**What the task asks:** Without including any images, repeat the data exactly.

## BEGIN Material provided

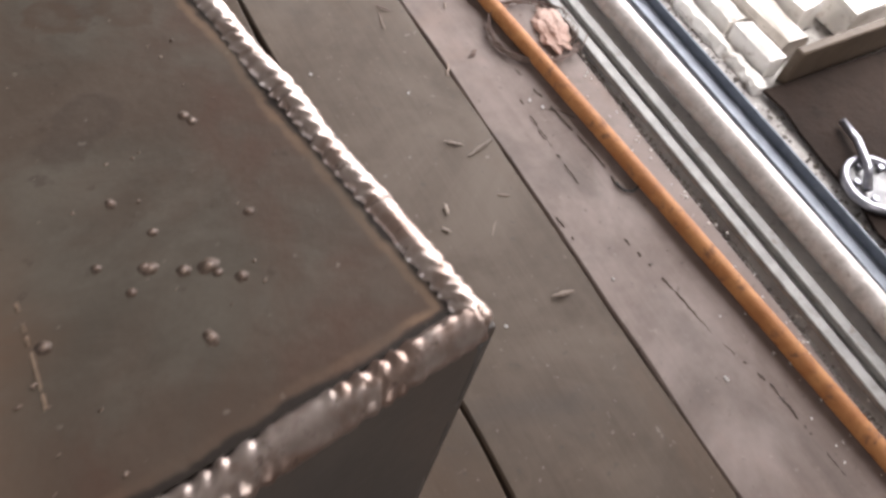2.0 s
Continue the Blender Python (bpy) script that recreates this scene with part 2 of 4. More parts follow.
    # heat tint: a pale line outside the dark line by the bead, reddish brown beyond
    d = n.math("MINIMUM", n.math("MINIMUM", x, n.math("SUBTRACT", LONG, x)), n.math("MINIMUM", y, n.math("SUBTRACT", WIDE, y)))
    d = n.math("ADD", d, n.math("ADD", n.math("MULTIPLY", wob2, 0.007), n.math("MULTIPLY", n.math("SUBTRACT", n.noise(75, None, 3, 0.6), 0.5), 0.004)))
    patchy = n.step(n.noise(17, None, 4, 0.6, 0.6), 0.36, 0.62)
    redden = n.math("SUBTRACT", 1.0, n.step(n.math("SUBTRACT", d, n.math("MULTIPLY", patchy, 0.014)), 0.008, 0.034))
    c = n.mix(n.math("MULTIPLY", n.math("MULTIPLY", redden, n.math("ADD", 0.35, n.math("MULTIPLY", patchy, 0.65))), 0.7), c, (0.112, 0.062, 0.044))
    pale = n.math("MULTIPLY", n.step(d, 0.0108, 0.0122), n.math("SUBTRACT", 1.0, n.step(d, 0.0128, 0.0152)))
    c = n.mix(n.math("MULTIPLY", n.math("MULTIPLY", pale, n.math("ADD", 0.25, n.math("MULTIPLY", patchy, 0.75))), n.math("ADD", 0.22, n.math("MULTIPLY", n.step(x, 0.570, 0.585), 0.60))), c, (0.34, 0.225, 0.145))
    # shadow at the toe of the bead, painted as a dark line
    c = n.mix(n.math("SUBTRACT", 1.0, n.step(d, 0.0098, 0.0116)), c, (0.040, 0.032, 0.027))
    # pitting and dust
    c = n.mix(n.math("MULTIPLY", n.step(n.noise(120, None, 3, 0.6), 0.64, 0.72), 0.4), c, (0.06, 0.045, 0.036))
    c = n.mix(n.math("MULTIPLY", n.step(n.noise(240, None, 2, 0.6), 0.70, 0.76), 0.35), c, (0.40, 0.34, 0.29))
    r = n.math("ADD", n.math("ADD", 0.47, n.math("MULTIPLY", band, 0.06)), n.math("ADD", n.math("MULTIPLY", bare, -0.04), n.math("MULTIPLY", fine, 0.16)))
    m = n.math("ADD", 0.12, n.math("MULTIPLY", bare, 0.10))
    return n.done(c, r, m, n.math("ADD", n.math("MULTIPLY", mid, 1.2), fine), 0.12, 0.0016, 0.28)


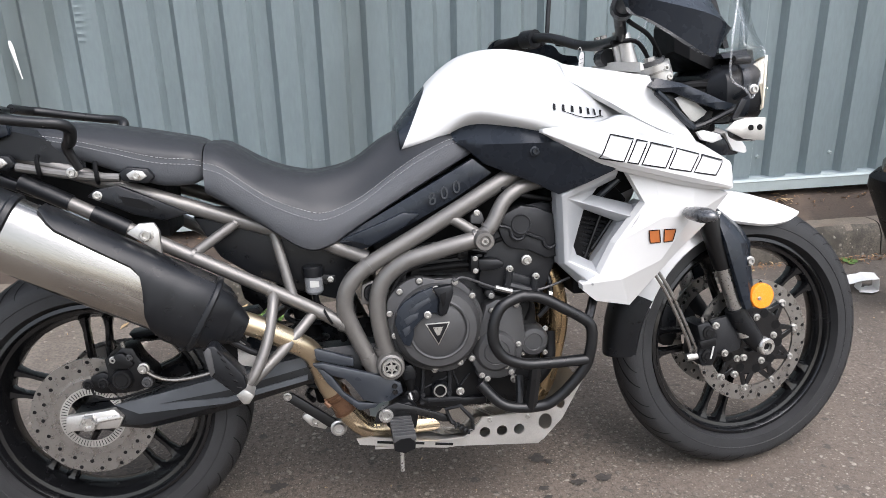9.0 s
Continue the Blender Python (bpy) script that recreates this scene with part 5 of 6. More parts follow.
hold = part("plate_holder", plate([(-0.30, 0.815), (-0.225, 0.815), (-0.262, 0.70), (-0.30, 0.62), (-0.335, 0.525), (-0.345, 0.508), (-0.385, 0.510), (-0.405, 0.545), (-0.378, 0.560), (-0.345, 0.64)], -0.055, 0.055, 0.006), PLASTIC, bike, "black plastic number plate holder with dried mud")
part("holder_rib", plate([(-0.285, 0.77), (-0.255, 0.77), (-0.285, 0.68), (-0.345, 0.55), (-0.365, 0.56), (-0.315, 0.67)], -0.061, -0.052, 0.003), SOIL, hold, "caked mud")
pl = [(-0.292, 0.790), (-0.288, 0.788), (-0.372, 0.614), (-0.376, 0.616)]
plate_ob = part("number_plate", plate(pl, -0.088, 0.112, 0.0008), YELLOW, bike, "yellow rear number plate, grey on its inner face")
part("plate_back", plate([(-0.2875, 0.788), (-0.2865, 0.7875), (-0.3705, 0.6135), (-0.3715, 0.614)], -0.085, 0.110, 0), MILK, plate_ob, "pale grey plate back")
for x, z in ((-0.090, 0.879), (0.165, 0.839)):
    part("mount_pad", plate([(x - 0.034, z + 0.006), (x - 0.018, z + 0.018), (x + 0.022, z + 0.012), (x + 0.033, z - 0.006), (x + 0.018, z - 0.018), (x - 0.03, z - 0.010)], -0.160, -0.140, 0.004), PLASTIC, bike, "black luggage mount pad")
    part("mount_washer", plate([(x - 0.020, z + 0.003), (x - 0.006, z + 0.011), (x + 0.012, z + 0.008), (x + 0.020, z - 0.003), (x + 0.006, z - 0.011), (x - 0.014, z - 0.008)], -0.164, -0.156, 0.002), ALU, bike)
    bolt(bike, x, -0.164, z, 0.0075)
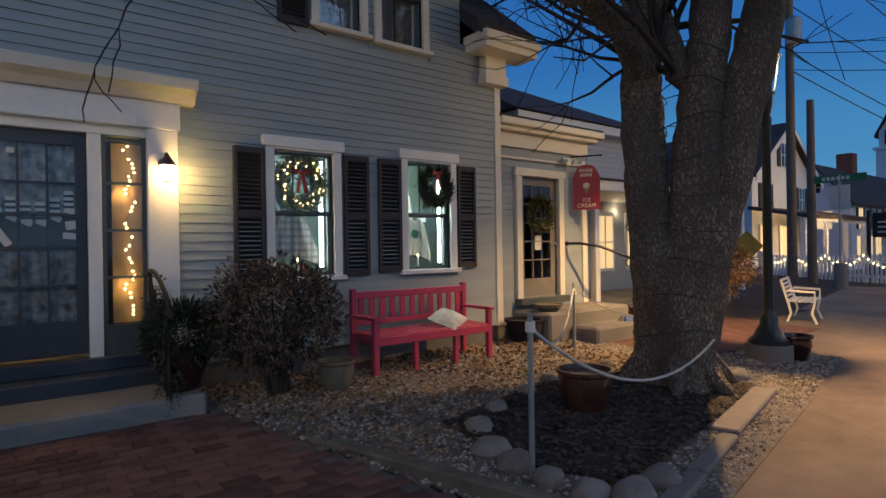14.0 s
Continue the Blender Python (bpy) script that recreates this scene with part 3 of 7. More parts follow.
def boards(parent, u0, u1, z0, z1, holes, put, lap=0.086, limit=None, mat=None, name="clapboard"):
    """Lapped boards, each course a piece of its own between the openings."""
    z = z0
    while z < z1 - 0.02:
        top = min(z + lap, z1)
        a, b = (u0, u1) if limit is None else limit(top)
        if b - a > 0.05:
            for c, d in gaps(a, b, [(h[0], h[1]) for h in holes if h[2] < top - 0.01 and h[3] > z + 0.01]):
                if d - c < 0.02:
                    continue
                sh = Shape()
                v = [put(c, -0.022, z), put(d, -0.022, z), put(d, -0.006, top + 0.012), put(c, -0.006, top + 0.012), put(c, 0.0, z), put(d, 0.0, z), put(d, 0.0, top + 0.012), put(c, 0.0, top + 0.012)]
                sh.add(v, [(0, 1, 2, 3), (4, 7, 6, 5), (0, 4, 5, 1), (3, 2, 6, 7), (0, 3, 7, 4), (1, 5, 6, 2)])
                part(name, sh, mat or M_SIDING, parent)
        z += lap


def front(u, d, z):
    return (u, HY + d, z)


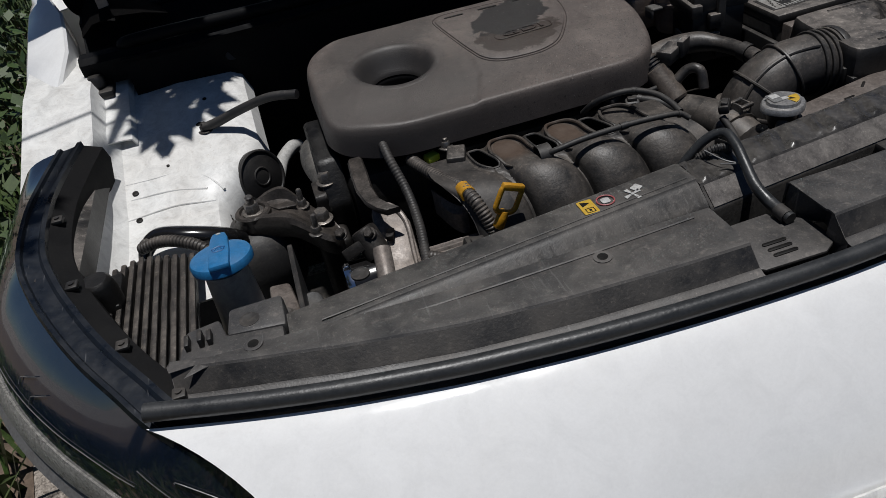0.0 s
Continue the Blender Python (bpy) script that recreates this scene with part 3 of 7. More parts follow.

## END Material provided

**Problem solution:**
2.0 s
Continue the Blender Python (bpy) script that recreates this scene with part 2 of 4. More parts follow.
    # heat tint: a pale line outside the dark line by the bead, reddish brown beyond
    d = n.math("MINIMUM", n.math("MINIMUM", x, n.math("SUBTRACT", LONG, x)), n.math("MINIMUM", y, n.math("SUBTRACT", WIDE, y)))
    d = n.math("ADD", d, n.math("ADD", n.math("MULTIPLY", wob2, 0.007), n.math("MULTIPLY", n.math("SUBTRACT", n.noise(75, None, 3, 0.6), 0.5), 0.004)))
    patchy = n.step(n.noise(17, None, 4, 0.6, 0.6), 0.36, 0.62)
    redden = n.math("SUBTRACT", 1.0, n.step(n.math("SUBTRACT", d, n.math("MULTIPLY", patchy, 0.014)), 0.008, 0.034))
    c = n.mix(n.math("MULTIPLY", n.math("MULTIPLY", redden, n.math("ADD", 0.35, n.math("MULTIPLY", patchy, 0.65))), 0.7), c, (0.112, 0.062, 0.044))
    pale = n.math("MULTIPLY", n.step(d, 0.0108, 0.0122), n.math("SUBTRACT", 1.0, n.step(d, 0.0128, 0.0152)))
    c = n.mix(n.math("MULTIPLY", n.math("MULTIPLY", pale, n.math("ADD", 0.25, n.math("MULTIPLY", patchy, 0.75))), n.math("ADD", 0.22, n.math("MULTIPLY", n.step(x, 0.570, 0.585), 0.60))), c, (0.34, 0.225, 0.145))
    # shadow at the toe of the bead, painted as a dark line
    c = n.mix(n.math("SUBTRACT", 1.0, n.step(d, 0.0098, 0.0116)), c, (0.040, 0.032, 0.027))
    # pitting and dust
    c = n.mix(n.math("MULTIPLY", n.step(n.noise(120, None, 3, 0.6), 0.64, 0.72), 0.4), c, (0.06, 0.045, 0.036))
    c = n.mix(n.math("MULTIPLY", n.step(n.noise(240, None, 2, 0.6), 0.70, 0.76), 0.35), c, (0.40, 0.34, 0.29))
    r = n.math("ADD", n.math("ADD", 0.47, n.math("MULTIPLY", band, 0.06)), n.math("ADD", n.math("MULTIPLY", bare, -0.04), n.math("MULTIPLY", fine, 0.16)))
    m = n.math("ADD", 0.12, n.math("MULTIPLY", bare, 0.10))
    return n.done(c, r, m, n.math("ADD", n.math("MULTIPLY", mid, 1.2), fine), 0.12, 0.0016, 0.28)


9.0 s
Continue the Blender Python (bpy) script that recreates this scene with part 5 of 6. More parts follow.
hold = part("plate_holder", plate([(-0.30, 0.815), (-0.225, 0.815), (-0.262, 0.70), (-0.30, 0.62), (-0.335, 0.525), (-0.345, 0.508), (-0.385, 0.510), (-0.405, 0.545), (-0.378, 0.560), (-0.345, 0.64)], -0.055, 0.055, 0.006), PLASTIC, bike, "black plastic number plate holder with dried mud")
part("holder_rib", plate([(-0.285, 0.77), (-0.255, 0.77), (-0.285, 0.68), (-0.345, 0.55), (-0.365, 0.56), (-0.315, 0.67)], -0.061, -0.052, 0.003), SOIL, hold, "caked mud")
pl = [(-0.292, 0.790), (-0.288, 0.788), (-0.372, 0.614), (-0.376, 0.616)]
plate_ob = part("number_plate", plate(pl, -0.088, 0.112, 0.0008), YELLOW, bike, "yellow rear number plate, grey on its inner face")
part("plate_back", plate([(-0.2875, 0.788), (-0.2865, 0.7875), (-0.3705, 0.6135), (-0.3715, 0.614)], -0.085, 0.110, 0), MILK, plate_ob, "pale grey plate back")
for x, z in ((-0.090, 0.879), (0.165, 0.839)):
    part("mount_pad", plate([(x - 0.034, z + 0.006), (x - 0.018, z + 0.018), (x + 0.022, z + 0.012), (x + 0.033, z - 0.006), (x + 0.018, z - 0.018), (x - 0.03, z - 0.010)], -0.160, -0.140, 0.004), PLASTIC, bike, "black luggage mount pad")
    part("mount_washer", plate([(x - 0.020, z + 0.003), (x - 0.006, z + 0.011), (x + 0.012, z + 0.008), (x + 0.020, z - 0.003), (x + 0.006, z - 0.011), (x - 0.014, z - 0.008)], -0.164, -0.156, 0.002), ALU, bike)
    bolt(bike, x, -0.164, z, 0.0075)
14.0 s
Continue the Blender Python (bpy) script that recreates this scene with part 3 of 7. More parts follow.
def boards(parent, u0, u1, z0, z1, holes, put, lap=0.086, limit=None, mat=None, name="clapboard"):
    """Lapped boards, each course a piece of its own between the openings."""
    z = z0
    while z < z1 - 0.02:
        top = min(z + lap, z1)
        a, b = (u0, u1) if limit is None else limit(top)
        if b - a > 0.05:
            for c, d in gaps(a, b, [(h[0], h[1]) for h in holes if h[2] < top - 0.01 and h[3] > z + 0.01]):
                if d - c < 0.02:
                    continue
                sh = Shape()
                v = [put(c, -0.022, z), put(d, -0.022, z), put(d, -0.006, top + 0.012), put(c, -0.006, top + 0.012), put(c, 0.0, z), put(d, 0.0, z), put(d, 0.0, top + 0.012), put(c, 0.0, top + 0.012)]
                sh.add(v, [(0, 1, 2, 3), (4, 7, 6, 5), (0, 4, 5, 1), (3, 2, 6, 7), (0, 3, 7, 4), (1, 5, 6, 2)])
                part(name, sh, mat or M_SIDING, parent)
        z += lap


def front(u, d, z):
    return (u, HY + d, z)


0.0 s
Continue the Blender Python (bpy) script that recreates this scene with part 3 of 7. More parts follow.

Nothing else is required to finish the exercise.